**Information provided**
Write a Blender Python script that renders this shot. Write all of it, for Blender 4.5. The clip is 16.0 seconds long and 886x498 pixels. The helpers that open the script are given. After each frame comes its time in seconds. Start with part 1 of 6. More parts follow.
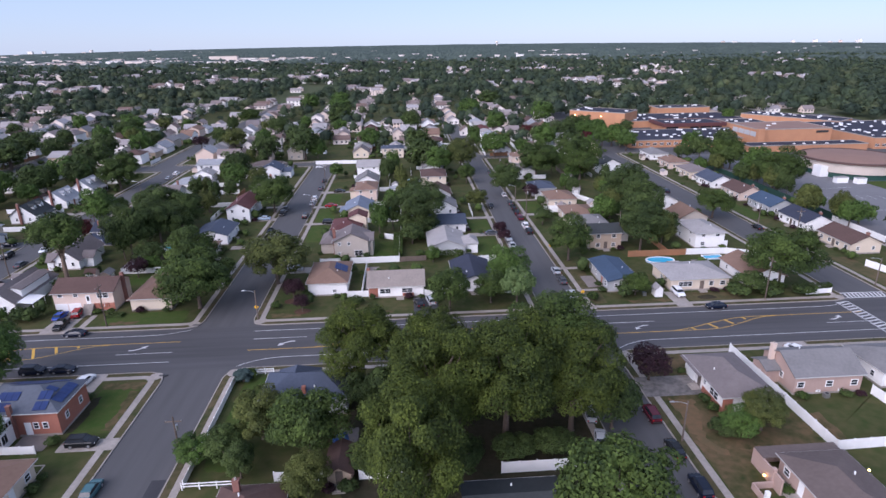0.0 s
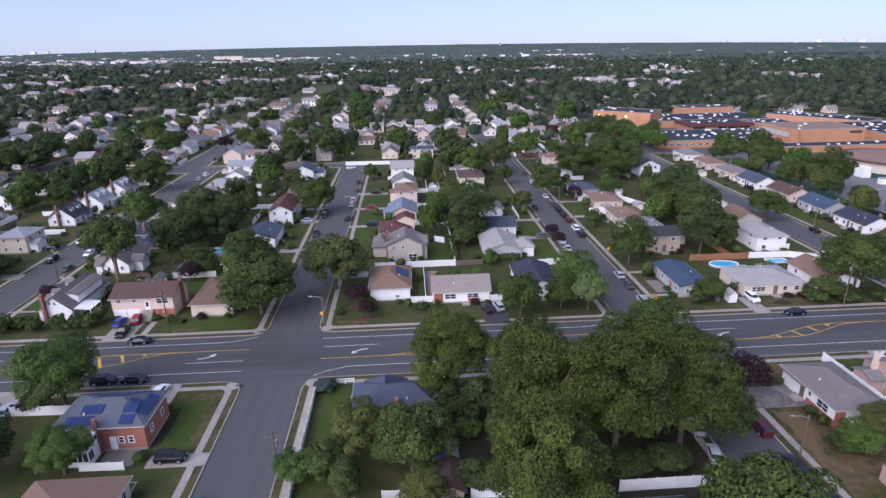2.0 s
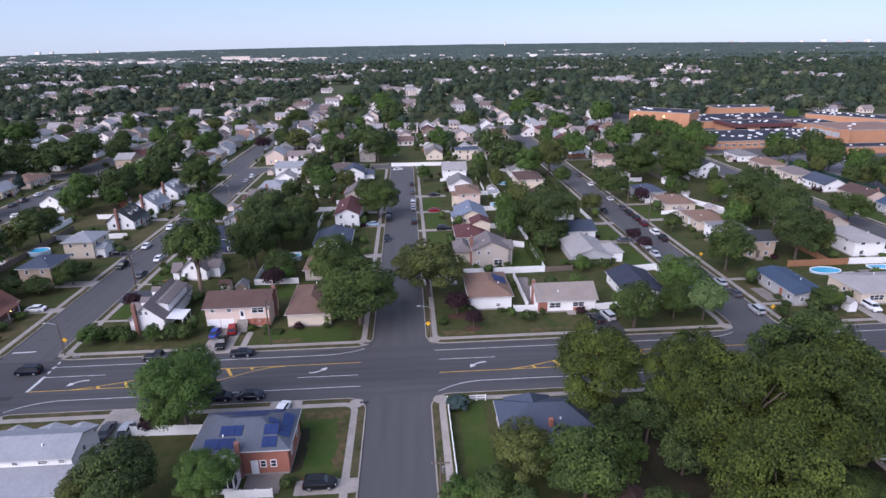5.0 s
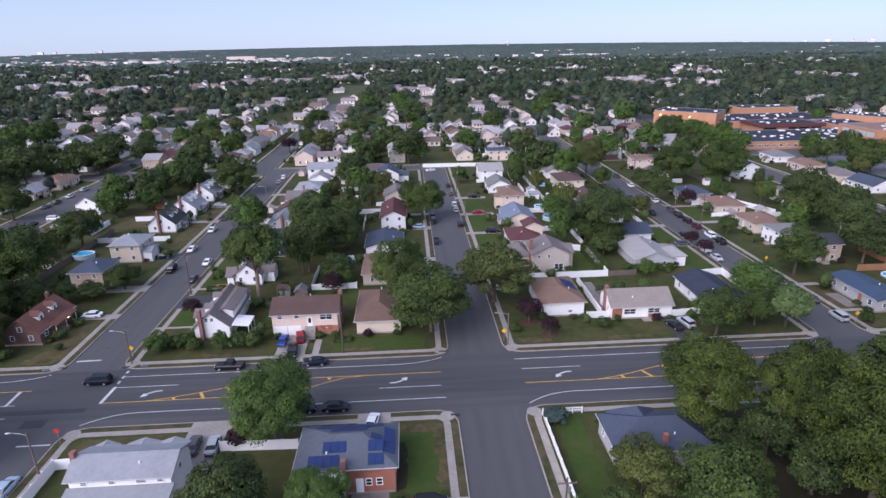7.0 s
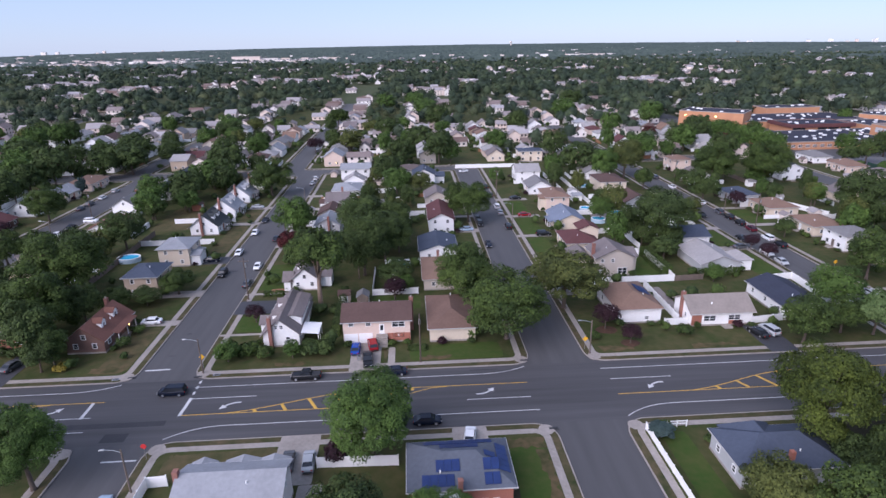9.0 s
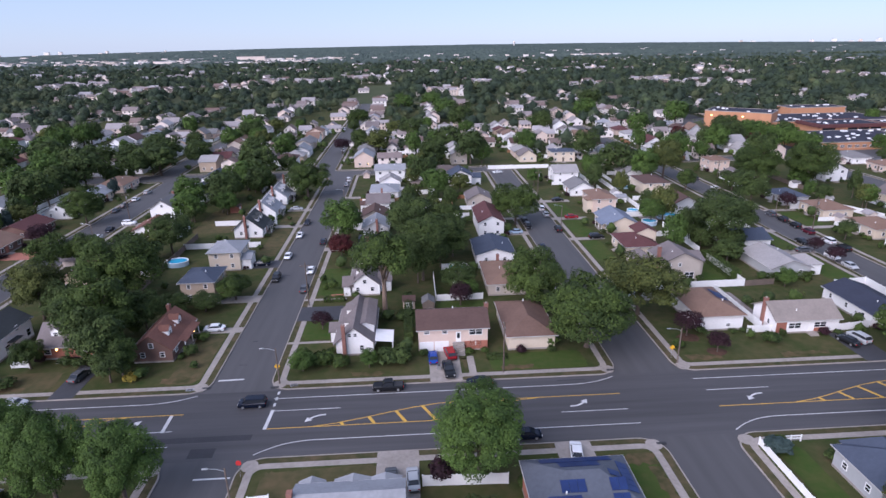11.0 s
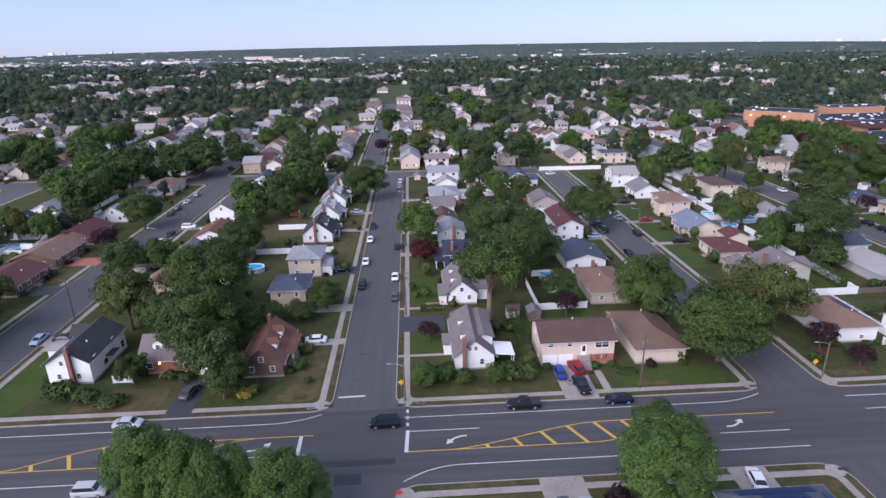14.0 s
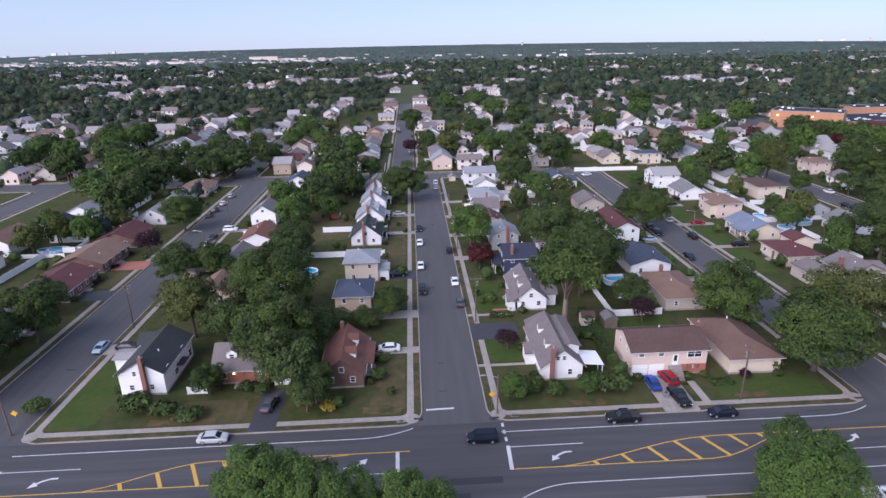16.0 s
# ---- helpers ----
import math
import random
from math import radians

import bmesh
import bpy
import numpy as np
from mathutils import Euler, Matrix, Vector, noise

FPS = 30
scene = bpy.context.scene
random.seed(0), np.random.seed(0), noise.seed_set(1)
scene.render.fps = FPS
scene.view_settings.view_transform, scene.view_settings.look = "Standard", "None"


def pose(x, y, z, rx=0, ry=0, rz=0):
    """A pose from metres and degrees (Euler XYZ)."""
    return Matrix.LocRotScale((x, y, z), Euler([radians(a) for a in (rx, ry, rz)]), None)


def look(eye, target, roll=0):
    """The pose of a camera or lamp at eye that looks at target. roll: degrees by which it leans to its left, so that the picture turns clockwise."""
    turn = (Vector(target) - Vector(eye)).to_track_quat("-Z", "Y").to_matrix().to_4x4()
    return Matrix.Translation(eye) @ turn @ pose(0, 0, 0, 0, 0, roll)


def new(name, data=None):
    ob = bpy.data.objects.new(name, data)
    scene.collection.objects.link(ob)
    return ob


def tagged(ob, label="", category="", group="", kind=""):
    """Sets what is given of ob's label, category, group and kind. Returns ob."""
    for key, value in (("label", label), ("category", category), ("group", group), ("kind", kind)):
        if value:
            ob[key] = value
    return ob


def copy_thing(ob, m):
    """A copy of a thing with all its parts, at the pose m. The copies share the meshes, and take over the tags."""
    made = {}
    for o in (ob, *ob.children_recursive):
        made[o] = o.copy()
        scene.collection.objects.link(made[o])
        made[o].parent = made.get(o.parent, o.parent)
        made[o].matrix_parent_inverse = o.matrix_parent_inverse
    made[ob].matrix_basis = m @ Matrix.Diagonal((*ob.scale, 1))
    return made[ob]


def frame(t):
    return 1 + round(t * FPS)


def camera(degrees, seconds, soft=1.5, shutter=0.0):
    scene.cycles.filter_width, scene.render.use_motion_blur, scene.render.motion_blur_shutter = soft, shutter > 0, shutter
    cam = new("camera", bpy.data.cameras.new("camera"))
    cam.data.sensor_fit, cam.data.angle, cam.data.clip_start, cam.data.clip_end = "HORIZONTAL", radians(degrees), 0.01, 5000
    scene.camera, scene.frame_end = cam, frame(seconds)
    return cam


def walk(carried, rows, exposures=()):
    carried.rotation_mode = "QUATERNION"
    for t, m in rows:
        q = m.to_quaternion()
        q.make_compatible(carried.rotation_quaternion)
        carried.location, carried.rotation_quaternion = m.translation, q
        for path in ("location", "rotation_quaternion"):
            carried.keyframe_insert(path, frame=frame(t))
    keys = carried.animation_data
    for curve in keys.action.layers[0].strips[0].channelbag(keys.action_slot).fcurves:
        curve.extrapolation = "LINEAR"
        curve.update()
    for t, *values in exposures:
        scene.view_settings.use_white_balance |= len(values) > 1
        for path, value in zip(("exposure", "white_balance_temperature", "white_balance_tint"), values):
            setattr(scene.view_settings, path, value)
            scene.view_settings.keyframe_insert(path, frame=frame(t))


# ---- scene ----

**Prompt**
Reproduce the listing exactly. Leave its pictures out.

**Answer below**
Write a Blender Python script that renders this shot. Write all of it, for Blender 4.5. The clip is 16.0 seconds long and 886x498 pixels. The helpers that open the script are given. After each frame comes its time in seconds. Start with part 1 of 6. More parts follow.
0.0 s
2.0 s
5.0 s
7.0 s
9.0 s
11.0 s
14.0 s
16.0 s
# ---- helpers ----
import math
import random
from math import radians

import bmesh
import bpy
import numpy as np
from mathutils import Euler, Matrix, Vector, noise

FPS = 30
scene = bpy.context.scene
random.seed(0), np.random.seed(0), noise.seed_set(1)
scene.render.fps = FPS
scene.view_settings.view_transform, scene.view_settings.look = "Standard", "None"


def pose(x, y, z, rx=0, ry=0, rz=0):
    """A pose from metres and degrees (Euler XYZ)."""
    return Matrix.LocRotScale((x, y, z), Euler([radians(a) for a in (rx, ry, rz)]), None)


def look(eye, target, roll=0):
    """The pose of a camera or lamp at eye that looks at target. roll: degrees by which it leans to its left, so that the picture turns clockwise."""
    turn = (Vector(target) - Vector(eye)).to_track_quat("-Z", "Y").to_matrix().to_4x4()
    return Matrix.Translation(eye) @ turn @ pose(0, 0, 0, 0, 0, roll)


def new(name, data=None):
    ob = bpy.data.objects.new(name, data)
    scene.collection.objects.link(ob)
    return ob


def tagged(ob, label="", category="", group="", kind=""):
    """Sets what is given of ob's label, category, group and kind. Returns ob."""
    for key, value in (("label", label), ("category", category), ("group", group), ("kind", kind)):
        if value:
            ob[key] = value
    return ob


def copy_thing(ob, m):
    """A copy of a thing with all its parts, at the pose m. The copies share the meshes, and take over the tags."""
    made = {}
    for o in (ob, *ob.children_recursive):
        made[o] = o.copy()
        scene.collection.objects.link(made[o])
        made[o].parent = made.get(o.parent, o.parent)
        made[o].matrix_parent_inverse = o.matrix_parent_inverse
    made[ob].matrix_basis = m @ Matrix.Diagonal((*ob.scale, 1))
    return made[ob]


def frame(t):
    return 1 + round(t * FPS)


def camera(degrees, seconds, soft=1.5, shutter=0.0):
    scene.cycles.filter_width, scene.render.use_motion_blur, scene.render.motion_blur_shutter = soft, shutter > 0, shutter
    cam = new("camera", bpy.data.cameras.new("camera"))
    cam.data.sensor_fit, cam.data.angle, cam.data.clip_start, cam.data.clip_end = "HORIZONTAL", radians(degrees), 0.01, 5000
    scene.camera, scene.frame_end = cam, frame(seconds)
    return cam


def walk(carried, rows, exposures=()):
    carried.rotation_mode = "QUATERNION"
    for t, m in rows:
        q = m.to_quaternion()
        q.make_compatible(carried.rotation_quaternion)
        carried.location, carried.rotation_quaternion = m.translation, q
        for path in ("location", "rotation_quaternion"):
            carried.keyframe_insert(path, frame=frame(t))
    keys = carried.animation_data
    for curve in keys.action.layers[0].strips[0].channelbag(keys.action_slot).fcurves:
        curve.extrapolation = "LINEAR"
        curve.update()
    for t, *values in exposures:
        scene.view_settings.use_white_balance |= len(values) > 1
        for path, value in zip(("exposure", "white_balance_temperature", "white_balance_tint"), values):
            setattr(scene.view_settings, path, value)
            scene.view_settings.keyframe_insert(path, frame=frame(t))


# ---- scene ----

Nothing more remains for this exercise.